/usr/share/x11/xkb/symbols/fi: AltGr problem

Troy Korjuslommi tjk at tksoft.com
Tue Aug 21 12:01:00 UTC 2012


I would focus on the input method handling in gnome. 
If you set xim as IM in gnome, things work.
Therefore, the logical starting point for debugging is the default IM
gnome uses. 

I didn't make it clear, but the bugs I filed a couple of years back were
gnome bugs. I am not in front of the right machine right now, but as I
recall the effort didn't produce any results. It might even be that I
never got replies other than "this is not the right place to file a bug.
Please file at XXX," and at XXX I was told to file at YYY. I might be
mistaken, since it's a while back, but I do remember feeling frustrated
at the process.

Troy
  

On Mon, 2012-08-20 at 17:08 +0300, Martin-Éric Racine wrote:
> 2012/8/20 Troy Korjuslommi <tjk at tksoft.com>:
> > I actually filed the same bug a couple of years ago, as I recall. The
> > behavior is the same, so no change seems to have taken place.
> >
> > Some debugging notes first. Always try X11 apps first, to see if the
> > problem is with X11. If X11 works, then the problem is with something on
> > top of X11, usually GTK or KDE.
> >
> > The problem with X11 can be with a number of things such as the key
> > symbols .h file, the Compose file, or the actual file for the specific
> > keyboard.
> >
> > In this case, I tried entering U+0111 (Altgr-§-d) with xkb-data version
> > 1.8-2 on debian stable, and xkb-data version 2.5-1ubuntu1.3 on the
> > latest desktop ubuntu.
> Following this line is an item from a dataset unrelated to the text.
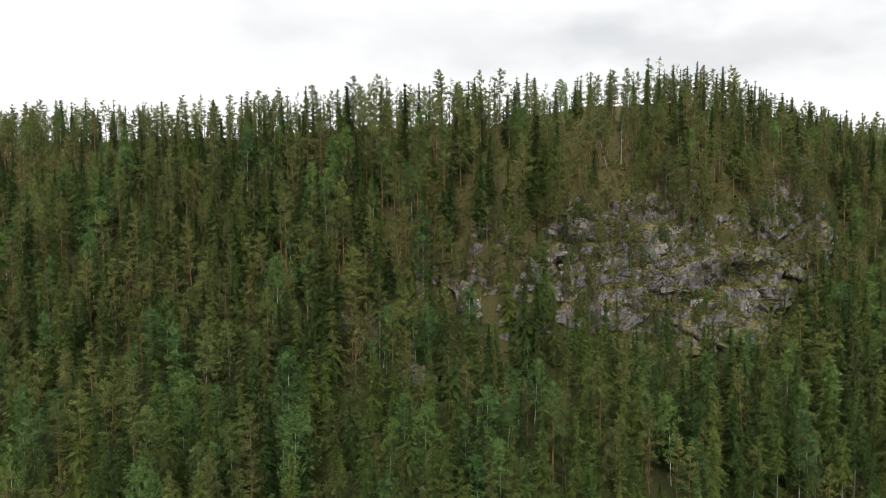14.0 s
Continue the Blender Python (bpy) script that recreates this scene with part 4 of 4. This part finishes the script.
def farmhouse(x, y):
    """A white gabled house, far off."""
    z = float(ground(x, y))
    root = tagged(new("farmhouse"), "tiny white farmhouse with a grey roof beside far fields", "house")
    root.location = (x, y, z)
    plain, n = material("white_boards")
    finish(n, n.mix(n.noise(0.8, 3.0, 0.6, n.position(1, 1, 0.1)), (0.72, 0.72, 0.70), (0.8, 0.8, 0.78)), 0.7)
    grey, n = material("grey_roof")
    finish(n, n.mix(n.noise(1.5, 3.0, 0.6, n.position()), (0.13, 0.12, 0.12), (0.2, 0.19, 0.18)), 0.8)
    v = [(-6, -4, -2), (6, -4, -2), (6, 4, -2), (-6, 4, -2), (-6, -4, 5), (6, -4, 5), (6, 4, 5), (-6, 4, 5), (-6, 0, 8.5), (6, 0, 8.5)]
    f = [(0, 1, 5), (0, 5, 4), (2, 3, 7), (2, 7, 6), (1, 2, 6), (1, 6, 5), (5, 6, 9), (3, 0, 4), (3, 4, 7), (7, 4, 8)]
    part("wall", mesh_of("wall", v, f, [plain]), root)
    for s in (-1, 1):
        w = [(-6.6, s * 4.7, 4.5), (6.6, s * 4.7, 4.5), (6.6, 0, 8.8), (-6.6, 0, 8.8), (-6.6, s * 4.7, 4.75), (6.6, s * 4.7, 4.75), (6.6, 0, 9.05), (-6.6, 0, 9.05)]
        part("roof", mesh_of("roof", w, [(0, 1, 2, 3), (4, 5, 6, 7), (0, 1, 5, 4), (1, 2, 6, 5), (3, 0, 4, 7)], [grey]), root)
    root.rotation_euler = (0, 0, 0.6)
    root.scale = (1.3, 1.3, 1.3)


farmhouse(2200, -2420)
lake("lake_1", *LAKES[0], 1.0)
lake("lake_2", *LAKES[1], 2.4)


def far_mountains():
    """The fells on the horizon, a plain backdrop; haze is painted in pale blue."""
    rng = np.random.RandomState(4)
    az = np.linspace(-70, 100, 500)
    top = np.interp(az, [-70, 0, 10, 20, 25, 34, 40, 46, 50, 53, 56, 62, 75, 100], [120, 118, 122, 132, 142, 148, 172, 188, 165, 138, 120, 116, 125, 120])
    top = top + 3.0 * lumps(az * 10, az * 0, 60, 61) + 1.2 * lumps(az * 10, az * 0, 13, 62)
    a = np.radians(az)
    rows = []
    for d, k in ((4150, -0.5), (4350, 0.35), (4550, 0.8), (4700, 1.0), (4760, 0.9)):
        h = -60 + (top + 60) * k + (4.0 * lumps(az * 10, az * 0 + d, 25, 63) if 0 < k < 1 else 0)
        rows.append(np.stack([-164 + d * np.cos(a), 136 - d * np.sin(a), h], 1))
    v = np.concatenate(rows)
    n = len(az)
    i, j = np.meshgrid(np.arange(len(rows) - 1), np.arange(n - 1), indexing="ij")
    f = np.stack([i * n + j, i * n + j + 1, (i + 1) * n + j + 1, (i + 1) * n + j], -1).reshape(-1, 4)
    m, nodes = material("haze_blue_fells")
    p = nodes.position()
    # the blue of these stops is aerial haze put into the base colour
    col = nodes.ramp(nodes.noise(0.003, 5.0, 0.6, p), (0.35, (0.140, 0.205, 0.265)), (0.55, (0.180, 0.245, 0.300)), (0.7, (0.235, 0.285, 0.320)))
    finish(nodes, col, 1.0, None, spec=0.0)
    tagged(new("backdrop", mesh_of("backdrop", v, f[:, ::-1], [m], flat=False)), "rounded fells along the horizon, haze painted in as pale blue", "mountains", kind="structure")


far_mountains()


# ---- dead trees on the hill ----
def dead_tree(x, y, h, twigs, mat, label, seed, lean=0.0, way=0.0, reach=1.2):
    rng = np.random.RandomState(seed)
    v, f, m = dead_shape(rng, h, twigs, 0.25, reach)
    root = tagged(new("dead_tree"), label, "dead tree")
    part("trunk", mesh_of("trunk", v, f[:40], [mat]), root)
    for k in range(40, len(f), 3):
        used = np.unique(f[k:k + 3])
        part("branch", mesh_of("branch", v[used], np.searchsorted(used, f[k:k + 3]), [mat]), root)
    root.matrix_basis = Matrix.LocRotScale((x, y, float(surface(x, y))), Euler((lean * math.cos(way), lean * math.sin(way), rng.uniform(0, 6))) if not lean else Euler((lean * math.cos(way), lean * math.sin(way), 0)), None)


dead_tree(-60, 154, 12.5, 26, dead_bark, "bare grey dead pine standing above the cliff", 1)
dead_tree(-63.5, 155.5, 13, 10, dead_bark, "pale dead trunk leaning against another above the cliff", 2, 0.55, 2.6)
dead_tree(-16.5, 84, 15.5, 60, red_dead, "dead spruce with reddish bare twigs among green trees", 3, reach=2.0)
dead_tree(-52, 127, 7, 22, dead_bark, "small bleached dead pine at the foot of the rock face", 4)
dead_tree(-34, 128, 9, 24, dead_bark, "grey dead pine on the rock ledges", 5)
dead_tree(-128, 160, 10, 22, dead_bark, "bare grey snag beside an outcrop", 6)
dead_tree(62, 132, 11, 26, dead_bark, "bare grey snag on the upper slope", 7)


# ---- the clearing ----
def clearing_things():
    rng = np.random.RandomState(31)

    def spots(n, west=-150):
        xs, ys = [], []
        while len(xs) < n:
            x, y = rng.uniform(west, 30), rng.uniform(-115, 115)
            if inside(np.array(x), np.array(y), CLEARING):
                xs.append(x), ys.append(y)
        return np.array(xs), np.array(ys)

    STONES = [block_mesh("stone", rng, stone_mat) for _ in range(4)]
    x, y = spots(230)
    z = ground(x, y)
    for i in range(230):
        s = rng.choice([0.22, 0.32, 0.42, 0.6], p=[0.25, 0.35, 0.25, 0.15])
        me = STONES[i % 4]
        ob = tagged(new("stone", me), "pale weathered stone lying on the felled ground", "stone", group="stones in the clearing")
        ob.matrix_basis = Matrix.LocRotScale((x[i], y[i], z[i] + 0.25 * s), Euler(rng.uniform(-0.4, 0.4, 3) + np.array([0, 0, rng.uniform(0, 6)])), Vector(rng.uniform(0.7, 1.3, 3)) * s)
    # stumps
    s = Soup()
    s.tube([(0, 0, -0.3), (0, 0, 0.08), (0, 0, 0.35)], (0.34, 0.22, 0.18), 9)
    v, f, m = s.arrays()
    disc = np.concatenate([v[-9:], [[0, 0, 0.36]]])
    stump = tagged(new("stump"), "grey sawn tree stump in the clearing", "stump", group="stumps in the clearing")
    part("bark", mesh_of("bark", v, f, [spruce_bark]), stump)
    part("cut_face", mesh_of("cut_face", disc, [(i, (i + 1) % 9, 9) for i in range(9)], [dead_bark]), stump, "weathered pale cut face")
    x, y = spots(90)
    z = ground(x, y)
    for i in range(90):
        m = Matrix.LocRotScale((x[i], y[i], z[i]), Euler((0, 0, rng.uniform(0, 6))), Vector((1, 1, 1)) * rng.uniform(0.8, 1.5))
        if i:
            copy_thing(stump, m)
        else:
            first = m
    stump.matrix_basis = first
    # logs and slash
    x, y = spots(70)
    z = ground(x, y)
    for i in range(70):
        L = rng.uniform(1.2, 5.0)
        s = Soup()
        s.tube([(0, 0, 0), (0.05, 0, L * 0.5), (0, 0.03, L)], (0.11, 0.09, 0.05), 6)
        for _ in range(4):
            h = rng.uniform(0.2, 0.95) * L
            s.twig((0, 0, h), np.array([0, 0, h]) + rng.normal(0, 0.35, 3), 0.03)
        v, f, m = s.arrays()
        ob = tagged(new("log", mesh_of("log", v, f, [dead_bark])), "thin grey felled log lying in the clearing", "log", group="logs in the clearing")
        ob.matrix_basis = Matrix.LocRotScale((x[i], y[i], z[i] + 0.12), Euler((radians(88), 0, rng.uniform(0, 6.3))), None)
    # saplings and bushes
    x, y = spots(285)
    shapes = [birch_shape(rng, 2.0, 1.0, 130, 0.36, 0.02), birch_shape(rng, 1.4, 0.9, 110, 0.34, 0.0)]
    single_trees("sapling", shapes, [birch_bark, birch_near], x, y, rng.uniform(0.6, 2.0, 285), ["small green birch sapling in the clearing"], "saplings in the clearing")
    # lone standing trees
    lone = np.array([(-31, 61), (-21.5, -62.5), (-24, -57), (-40, -20), (-62, 20), (-9, -75), (2, -62), (-48, -70), (-95, 84), (-60, 66)], float)
    single_trees("spruce", [SPRUCES[4], SPRUCES[1]], [spruce_bark, spruce_near], lone[1:8, 0], lone[1:8, 1], np.array([0.95, 0.6, 0.35, 0.4, 0.6, 0.45, 0.4]), ["thin lone spruce still standing in the clearing"], "spruces standing in the clearing")
    single_trees("birch", [BIRCHES[1]], [birch_bark, birch_near], lone[[0, 8, 9], 0], lone[[0, 8, 9], 1], np.array([0.75, 0.9, 0.8]), ["slim birch standing at the edge of the clearing"], "birches at the clearing edge")
    for i, (px, py, lean) in enumerate([(-36, 63, 0.16), (-20, 41, 0.1), (-15, 31, -0.12), (-5, 8, 0.2), (-104, 97, 0.05), (-112, 101, 0.03), (-70, 80, 0.22), (-125, 106, 0.05)]):
        dead_tree(px, py, 8.5 + i % 3, 7, dead_bark, "bleached bare trunk at the edge of the clearing", 70 + i, lean, i * 1.3, 0.7)
    # low green bushes
    shapes = []
    for _ in range(4):
        q = Soup()
        p = rng.normal(0, 1, (12, 3)) * np.array([0.45, 0.45, 0.3]) + np.array([0, 0, 0.45])
        q.sprays(p, p * 0.7 + np.array([0, 0, 0.5]), 0.5, rng, slim=0.42)
        shapes.append(q.arrays())
    x, y = spots(4800, -270)
    keep = lumps(x, y, 19, 67) + rng.normal(0, 0.4, len(x)) > 0.1
    x, y = x[keep], y[keep]
    join_trees("bushes", shapes, x, y, rng.uniform(0.5, 1.5, len(x)), [birch_bark, bush_mat], "low green bushes and raspberry scrub over the felled ground", rng, "bushes")
    # grass and fireweed
    for name, n, mat, tall, label in (("grass", 19000, grass_mat, 0.6, "rough yellow-green grass over the felled ground"), ("fireweed", 2600, heather_mat, 0.8, "pink fireweed in patches over the felled ground")):
        x, y = spots(n, -270)
        if name == "fireweed":
            keep = lumps(x, y, 34, 66) > 0.35
            x, y = x[keep], y[keep]
        n = len(x)
        z = ground(x, y)
        a = rng.uniform(0, 6.28, (n, 4))
        c = np.stack([x, y, z], -1)[:, None] + np.stack([np.cos(a) * 0.2, np.sin(a) * 0.2, 0 * a - 0.08], -1)
        side = np.stack([-np.sin(a), np.cos(a), 0 * a], -1) * 0.16
        tip = c + np.stack([np.cos(a) * 0.3, np.sin(a) * 0.3, tall * rng.uniform(0.5, 1.2, (n, 4))], -1)
        v = np.stack([c - side, c + side, tip], 2).reshape(-1, 3)
        tagged(new(name, mesh_of(name, v, np.arange(len(v)).reshape(-1, 3), [mat], soft=np.tile((0.0, 0.0, 1.0), (len(v), 1)))), label, "plants", kind="stuff")


clearing_things()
I got the same results on both.
> >
> > If you try X11 (xterm, xev) everything works. Same for KDE (kaffeine et
> > al).
> >
> > If you open gnome-terminal or some other gnome app, you will first get
> > only a plain d. To rule out font problems, paste § to the gnome app. It
> > should show up just fine.
> >
> > The solution is to change to the XIM input method. You can do this from
> > the right mouse button for some apps, but for others you have to fiddle
> > with the input settings globally. Once XIM is set as the input method,
> > you get your Islandic đ.
> >
> > The behavior is obviously still wrong. GTK apps should work without the
> > users having to fiddle with their input method settings. All input
> > methods (at least the default one) should understand all correct input.
> > However, I hope the above demonstrated conclusively that the problem is
> > not with X11 or its configurations. The problem lies with input methods
> > other than XIM when using GTK.
> 
> I'm begining to wonder if GTK3 or GNOME3 maintain their own
> (presumably outdated) copies of the xkb-data keymaps? At least, what
> is shown whenever selecting "Show keyboard map" from the keyboard
> applet in gnome-shell doesn't quite match what I'm supposed to be
> using (fi-Kotoistus keymap), which might explain other problems such
> as this unability to generate D-slash or L-slash using only compose
> sequences from the Kotoistus keymap within GNOME applications.